I’m starting to find Pierre fascinating.  At one moment, he’ll be laughing at himself for momentarily forgetting the combination, and then the next moment he’s shouting, “WILL NO ONE HELP ME MOVE THIS BARRE?” I think I might love him.  Once, after my group had finished our pirouette (turn) combination, Pierre looked in my general direction and said, “It’s very disappointing to see you do a single pirouette.  Especially someone of your training – what a waste.  Please, you must always try double pirouettes.”  This is the problem with not wearing glasses in dance class – I have no idea if he was talking to me or not.  I have definitely had some training, and I suppose it shows, but then I looked to my right, and saw another girl who also definitely had some training.  I didn’t even know if I should nod or not, so I just gave Pierre a vaguely affirmative expression.  The next time around, I did double pirouettes, and I heard a loud, “YES!  Very good!”  But of course, the other girl was dancing right next to me.  Either way, I’m never doing a single pirouette in Pierre’s class again, and I suppose motivation, even when caused by extreme near-sightedness, is always a good thing.

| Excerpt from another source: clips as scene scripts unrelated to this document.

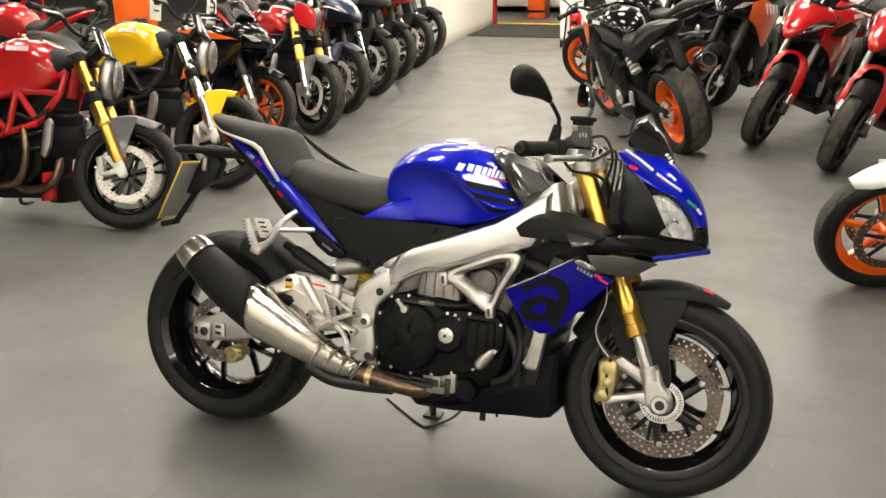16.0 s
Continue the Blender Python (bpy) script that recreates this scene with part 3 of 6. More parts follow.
    sx = -0.15 if muffler != "none" else 0
    if muffler != "none":
        def muf(bm):
            ps = [(0.46, -0.13, 0.24), (0.30, -0.17, 0.31), (0.20, -0.185, 0.38), (-0.02, -0.195, 0.55), (-0.05, -0.196, 0.572)]
            tube(bm, ps, [0.03, 0.045, 0.062, 0.060, 0.05], 18, cap=False)
            tube(bm, list(reversed(ps[2:])), [0.038, 0.05, 0.03], 18)
        mu = P("muffler", muffler, muf, "round exhaust muffler")
        P("muffler_tip", "steel", lambda bm: lathe_tip(bm), "", mu)
    # swingarm and side stand
    P("swingarm", "black_plastic" if rims != "black_gloss" else "cast", lambda bm: [prism(bm, [(-0.06, R2 - 0.02), (-0.05, R2 + 0.035), (0.30, R2 + 0.09), (0.56, R2 + 0.13), (0.58, R2 + 0.04), (0.30, R2 + 0.0)], s * 0.115 - 0.016, s * 0.115 + 0.016, 0.008) for s in (-1, 1)])
    P("rear_axle", "cast", lambda bm: tube(bm, [(0, -0.145, R2), (0, 0.145, R2)], 0.018, 14))
    P("shock_absorber", "dark_metal", lambda bm: tube(bm, [(0.47, -0.05, 0.38), (0.52, -0.05, 0.68)], 0.02, 12))
    P("shock_spring", "dark_metal", lambda bm: tube(bm, [(0.478 + 0.03 * t + 0.038 * math.cos(12 * math.pi * t), -0.05 + 0.038 * math.sin(12 * math.pi * t), 0.43 + 0.18 * t) for t in (k / 60 for k in range(61))], 0.006, 6))
    P("side_stand", "dark_metal", lambda bm: (tube(bm, [(0.60, 0.10, 0.22), (0.56, 0.20, 0.07), (0.55, 0.25, 0.0 + 0.25 * math.tan(radians(lean)) + 0.012)], 0.011, 8),
                                            box(bm, (0.55, 0.26, 0.25 * math.tan(radians(lean)) + 0.016), (0.05, 0.06, 0.008), pose(0, 0, 0, lean), 0.002)), "black side stand on the floor")
    # tank, seat, tail
    Z = H + tank_z

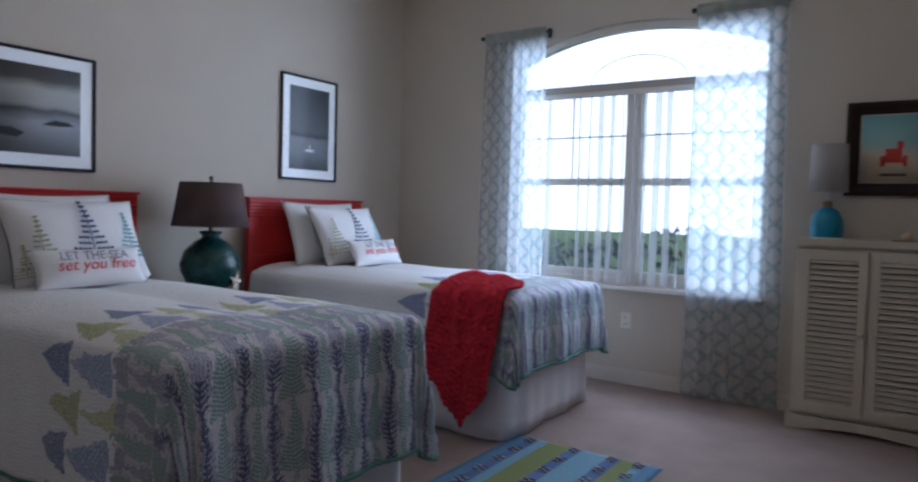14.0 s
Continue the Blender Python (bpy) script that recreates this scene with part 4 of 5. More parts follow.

Then Saturday I went to ballet yet again (coupled with Moo’s frequent demand that we “eggersize,” a.k.a. I do sit-ups while she dances to Beyonce, I’m getting in great shape!), and discovered Pierre’s antithesis – the easy-going, normal-sized Susanne.  Suzanne greeted almost everyone in the class by name, asked about their kids, and cranked down the thermostat (always a big plus in a dance teacher – some teachers seem to consider dance class an opportunity for torture-by-sweating).  I didn’t even realize she was the teacher until she signaled the pianist to begin playing.  Suzanne reviewed every combination multiple times and kept the pace easy-peasy.  I must admit, it was a sweet, sweet feeling to be the best one (along with a few others) in the class.

Between Pierre and Suzanne, I think I should be able to develop a fairly healthy ballet ego, and maybe even a flatter stomach.